Massively-Multiplayer Games
Massively-multiplayer games have so many players that cohesive gameplay breaks down. Individuals can be playing the same game as if it were multi-player, two-player or single-player, all at once; they can even play it as zero-player, which is essentially spectator mode. The reason for this is that the magic circle no longer holds: players are unable to use social norms to regulate the behaviour of others such that they conform to an accepted set of rules. In a multi-player game, if someone is a spoilsport then the other players (often one is enough) can stop playing in protest; the game as a whole is then effectively over. This is not possible in massively-multiplayer games: the game can shed large numbers of players and still continue. The only rules that universally apply in massively-multiplayer games are those enforced by the program code, by customer service representatives and by law enforcement officers from wider society.

The boundaries between zero-, single-, two- and multi-player games are hard. The boundary between multi-player and massively-multiplayer is soft, and depends on the nature of the game itself and the discipline of the players. Nevertheless, there is an experiential difference between all five categories of games.
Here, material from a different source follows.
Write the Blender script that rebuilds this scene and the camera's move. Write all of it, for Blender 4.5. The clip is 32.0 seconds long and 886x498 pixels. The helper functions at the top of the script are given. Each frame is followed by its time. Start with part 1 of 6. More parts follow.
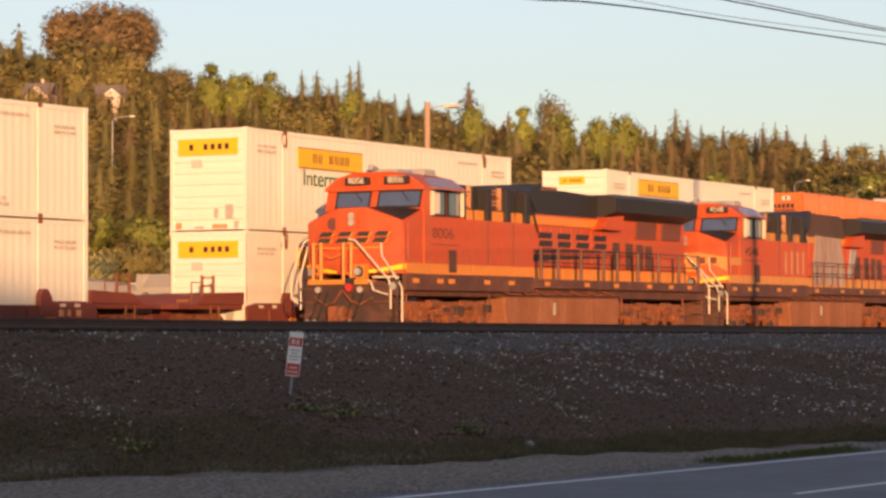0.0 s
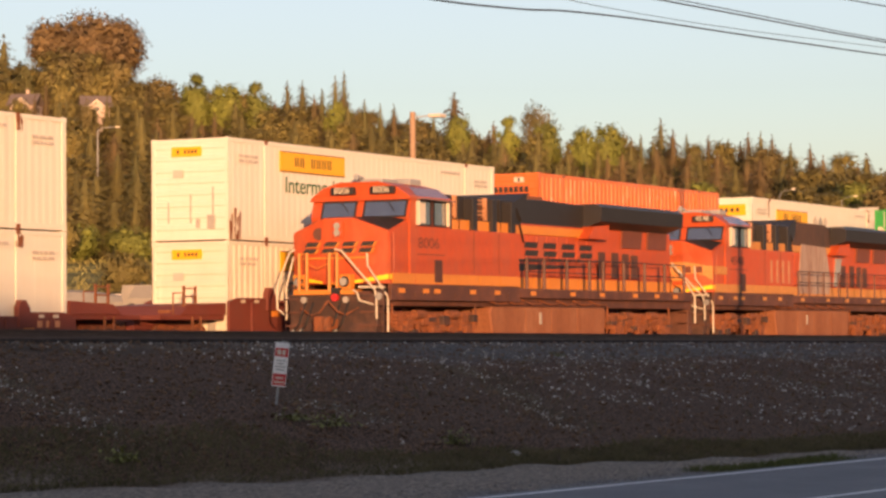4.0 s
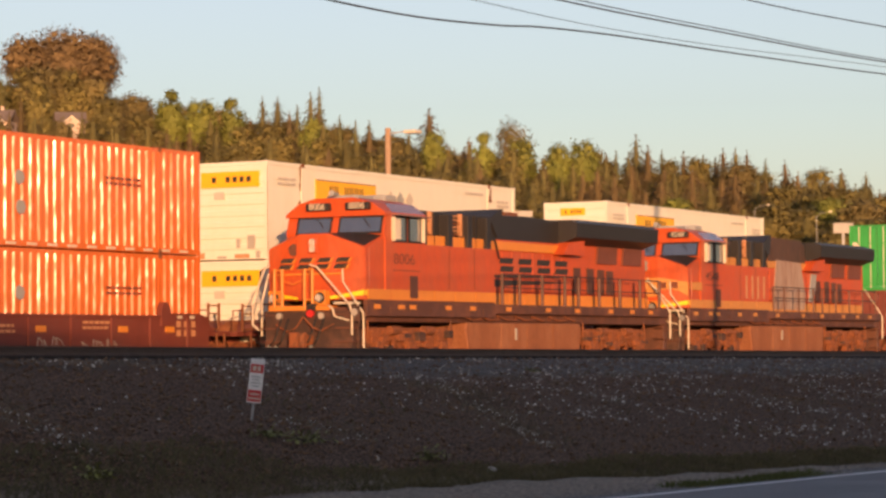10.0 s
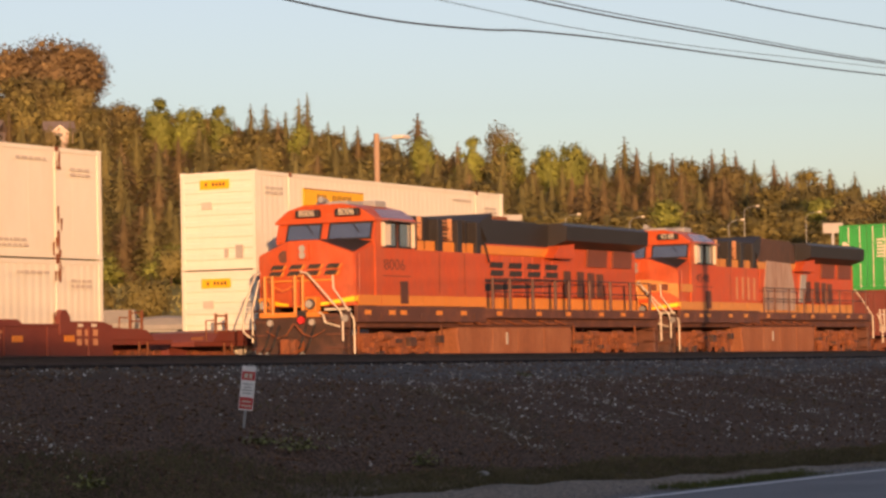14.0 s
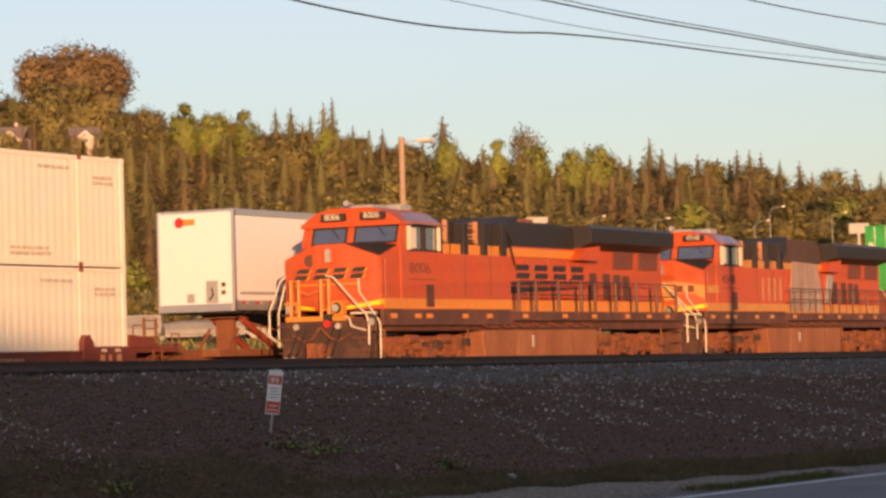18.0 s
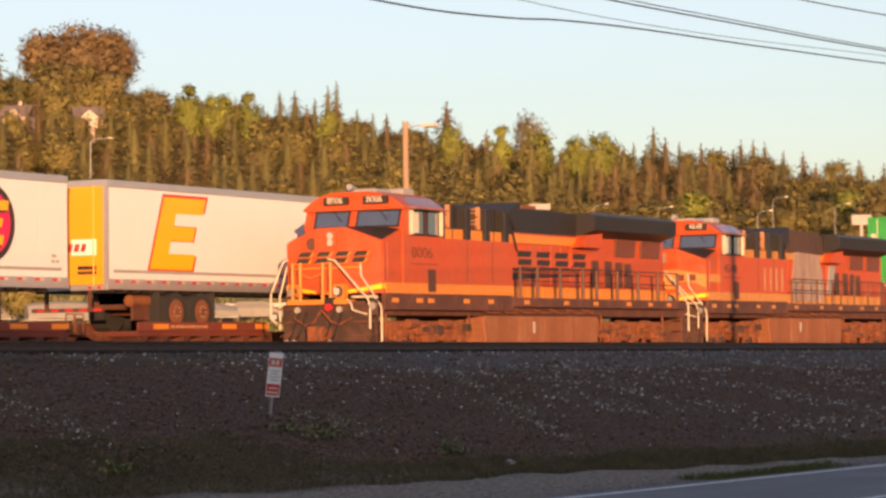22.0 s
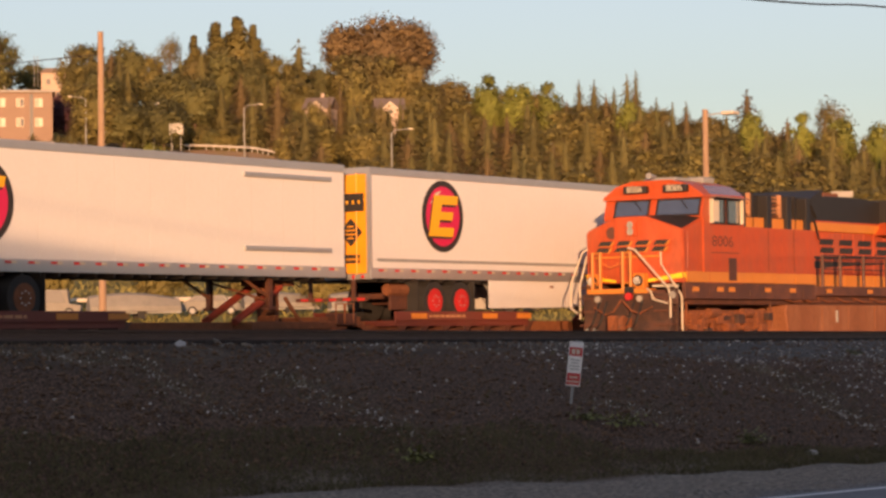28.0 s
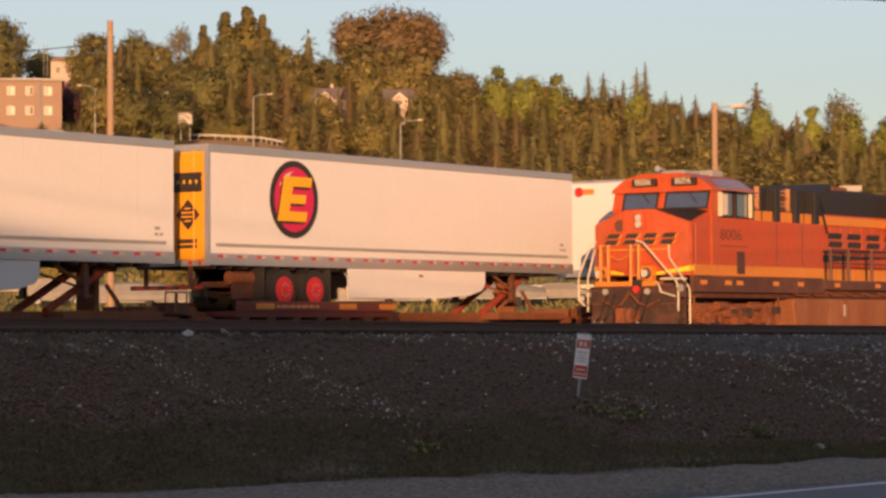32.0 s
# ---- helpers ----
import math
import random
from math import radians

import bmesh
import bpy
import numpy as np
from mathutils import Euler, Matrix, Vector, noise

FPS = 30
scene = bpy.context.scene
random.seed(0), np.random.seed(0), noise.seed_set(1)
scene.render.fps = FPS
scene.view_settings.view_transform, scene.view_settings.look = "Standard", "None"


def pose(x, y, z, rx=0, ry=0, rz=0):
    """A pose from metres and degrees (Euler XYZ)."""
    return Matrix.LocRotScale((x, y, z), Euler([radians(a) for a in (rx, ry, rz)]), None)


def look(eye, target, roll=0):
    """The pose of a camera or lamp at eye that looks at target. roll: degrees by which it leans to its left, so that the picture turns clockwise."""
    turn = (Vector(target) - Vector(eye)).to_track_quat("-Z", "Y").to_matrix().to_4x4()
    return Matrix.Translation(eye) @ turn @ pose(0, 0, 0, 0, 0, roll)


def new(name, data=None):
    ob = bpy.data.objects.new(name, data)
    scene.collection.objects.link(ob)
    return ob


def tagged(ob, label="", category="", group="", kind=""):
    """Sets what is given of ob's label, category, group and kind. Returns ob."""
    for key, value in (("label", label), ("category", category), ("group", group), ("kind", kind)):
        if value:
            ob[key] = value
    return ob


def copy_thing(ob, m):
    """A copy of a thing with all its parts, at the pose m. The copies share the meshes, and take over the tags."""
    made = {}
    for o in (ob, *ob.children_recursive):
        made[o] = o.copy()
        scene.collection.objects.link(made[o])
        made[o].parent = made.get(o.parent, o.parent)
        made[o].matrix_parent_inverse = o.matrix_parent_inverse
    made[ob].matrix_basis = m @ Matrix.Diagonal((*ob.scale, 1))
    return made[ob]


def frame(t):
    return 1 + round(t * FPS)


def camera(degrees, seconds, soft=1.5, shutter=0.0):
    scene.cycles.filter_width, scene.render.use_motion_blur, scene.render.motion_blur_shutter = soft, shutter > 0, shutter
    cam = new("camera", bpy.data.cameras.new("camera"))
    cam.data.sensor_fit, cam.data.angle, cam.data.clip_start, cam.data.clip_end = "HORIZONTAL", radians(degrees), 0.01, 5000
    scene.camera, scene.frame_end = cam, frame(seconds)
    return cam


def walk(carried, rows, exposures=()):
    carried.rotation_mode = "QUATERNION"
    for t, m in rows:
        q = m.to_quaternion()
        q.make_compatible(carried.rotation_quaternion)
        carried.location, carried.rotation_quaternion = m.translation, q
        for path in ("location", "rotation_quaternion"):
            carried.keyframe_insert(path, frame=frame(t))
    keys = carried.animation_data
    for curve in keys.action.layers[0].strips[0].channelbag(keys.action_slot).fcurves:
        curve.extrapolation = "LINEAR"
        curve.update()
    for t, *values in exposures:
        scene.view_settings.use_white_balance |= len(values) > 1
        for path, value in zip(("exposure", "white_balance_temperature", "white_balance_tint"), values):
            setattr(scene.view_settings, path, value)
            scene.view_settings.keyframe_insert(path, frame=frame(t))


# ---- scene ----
EXPOSURES = [(t, stops, 7500, 24) for t, stops in ((0.0, 0.56), (3.5, 0.56), (6.0, 0.48), (14.0, 0.41), (17.0, 0.46), (20.0, 0.56), (24.0, 0.76), (26.0, 0.51), (29.0, 0.34), (32.0, 0.26))]
# the eye stands still beside the road; the hand only turns it
cam = camera(19.20, 32.0, soft=2.8)
EYE = (0.0, 0.0, 0.577)
# seconds, tilt up, lean, turn
TURNS = [
    (0.0, 1.653, 0.239, -61.237),
    (0.5, 1.882, 0.252, -61.243),
    (1.0, 1.877, -0.062, -61.156),
    (1.5, 1.829, 0.078, -61.211),
    (2.0, 1.764, 0.168, -61.273),
    (2.5, 1.736, 0.246, -61.379),
    (3.0, 1.731, 0.188, -61.443),
    (3.5, 1.753, 0.346, -61.513),
    (5.5, 2.142, 0.388, -61.737),
    (6.0, 2.222, 0.261, -61.799),
    (6.5, 2.254, 0.403, -61.815),
    (7.0, 2.268, 0.572, -61.875),
    (7.5, 2.292, 0.720, -61.929),
    (8.0, 2.285, 0.624, -61.984),
    (8.5, 2.244, 0.685, -61.994),
    (9.0, 2.208, 0.667, -62.042),
    (9.5, 2.193, 0.716, -62.043),
    (10.0, 2.211, 0.493, -62.079),
    (10.5, 2.237, 0.554, -62.081),
    (11.0, 2.222, 0.731, -62.039),
    (11.5, 2.221, 0.800, -61.982),
    (12.0, 2.216, 0.943, -61.976),
    (12.5, 2.235, 0.977, -62.049),
    (13.0, 2.269, 1.080, -62.124),
    (13.5, 2.304, 1.057, -62.215),
    (14.0, 2.315, 1.207, -62.270),
    (14.5, 2.299, 1.237, -62.341),
    (16.5, 2.478, 1.280, -62.088),
    (17.0, 2.483, 1.377, -61.822),
    (17.5, 2.436, 1.462, -61.707),
    (18.0, 2.395, 1.573, -61.694),
    (18.5, 2.365, 1.322, -61.731),
    (19.0, 2.370, 0.881, -61.824),
    (19.5, 2.373, 0.718, -61.818),
    (20.0, 2.369, 0.881, -61.844),
    (20.5, 2.322, 0.947, -61.833),
    (21.0, 2.231, 0.848, -61.803),
    (21.5, 2.154, 0.756, -61.753),
    (22.0, 2.070, 0.706, -61.679),
    (22.5, 1.983, 0.790, -61.600),
    (23.0, 1.939, 0.712, -61.551),
    (23.5, 1.990, 0.711, -61.073),
    (24.0, 2.079, 0.638, -59.964),
    (24.5, 2.121, 0.661, -58.885),
    (25.0, 2.120, 0.659, -57.913),
    (25.5, 2.121, 0.794, -56.917),
    (26.0, 2.075, 0.755, -56.193),
    (26.5, 2.014, 0.638, -55.573),
    (28.5, 1.916, 0.699, -55.072),
    (29.0, 1.919, 0.539, -55.110),
    (29.5, 1.916, 0.601, -55.116),
    (30.0, 1.900, 0.365, -55.056),
    (30.5, 1.883, 0.527, -55.073),
    (31.0, 1.842, 0.561, -55.052),
    (31.5, 1.769, 0.325, -55.015),
    (32.0, 1.728, 0.316, -54.957),
]
walk(cam, [(t, pose(*EYE, 90 + tilt, lean, turn)) for t, tilt, lean, turn in TURNS], EXPOSURES)

# ---- sky and sun: a low evening sun behind the camera, to its left ----
SUN_AZ, SUN_EL = 215.0, 5.0      # degrees from +x, counter-clockwise, of the way to the sun; its height
world = bpy.data.worlds.new("evening_sky")
scene.world = world
world.use_nodes = True
wn, wl = world.node_tree.nodes, world.node_tree.links
wn.clear()
sky = wn.new("ShaderNodeTexSky")
sky.sky_type, sky.sun_disc = "NISHITA", False
sky.sun_elevation, sky.sun_rotation = radians(SUN_EL), radians(90 - SUN_AZ)
sky.air_density, sky.dust_density, sky.ozone_density = 1.0, 0.7, 3.0
bg = wn.new("ShaderNodeBackground")
bg.inputs["Strength"].default_value = 0.16
wo = wn.new("ShaderNodeOutputWorld")
haze = wn.new("ShaderNodeHueSaturation")      # thin evening haze pales the blue
haze.inputs["Saturation"].default_value, haze.inputs["Value"].default_value = 0.68, 1.28
haze.inputs["Hue"].default_value = 0.504
wl.new(sky.outputs[0], haze.inputs["Color"])
wl.new(haze.outputs[0], bg.inputs[0])
wl.new(bg.outputs[0], wo.inputs[0])

sun_lamp = bpy.data.lights.new("sun", "SUN")
sun_lamp.energy, sun_lamp.angle, sun_lamp.color = 5.0, radians(0.5), (1.0, 0.6, 0.31)
sun = new("sun", sun_lamp)
sun_way = Vector((math.cos(radians(SUN_AZ)) * math.cos(radians(SUN_EL)), math.sin(radians(SUN_AZ)) * math.cos(radians(SUN_EL)), math.sin(radians(SUN_EL))))
sun.matrix_world = look(sun_way * 100, (0, 0, 0))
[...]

Whatever the number of players a game has objectively, players are at liberty to play it otherwise. It's entirely possible that one player thinks a game is ongoing when it has long since been abandoned by the other players — or never had any in the first place. Nevertheless, if you design or study a game that fits one of the five categories, be aware that you can't assume that what you learn will apply to games in any of the other categories.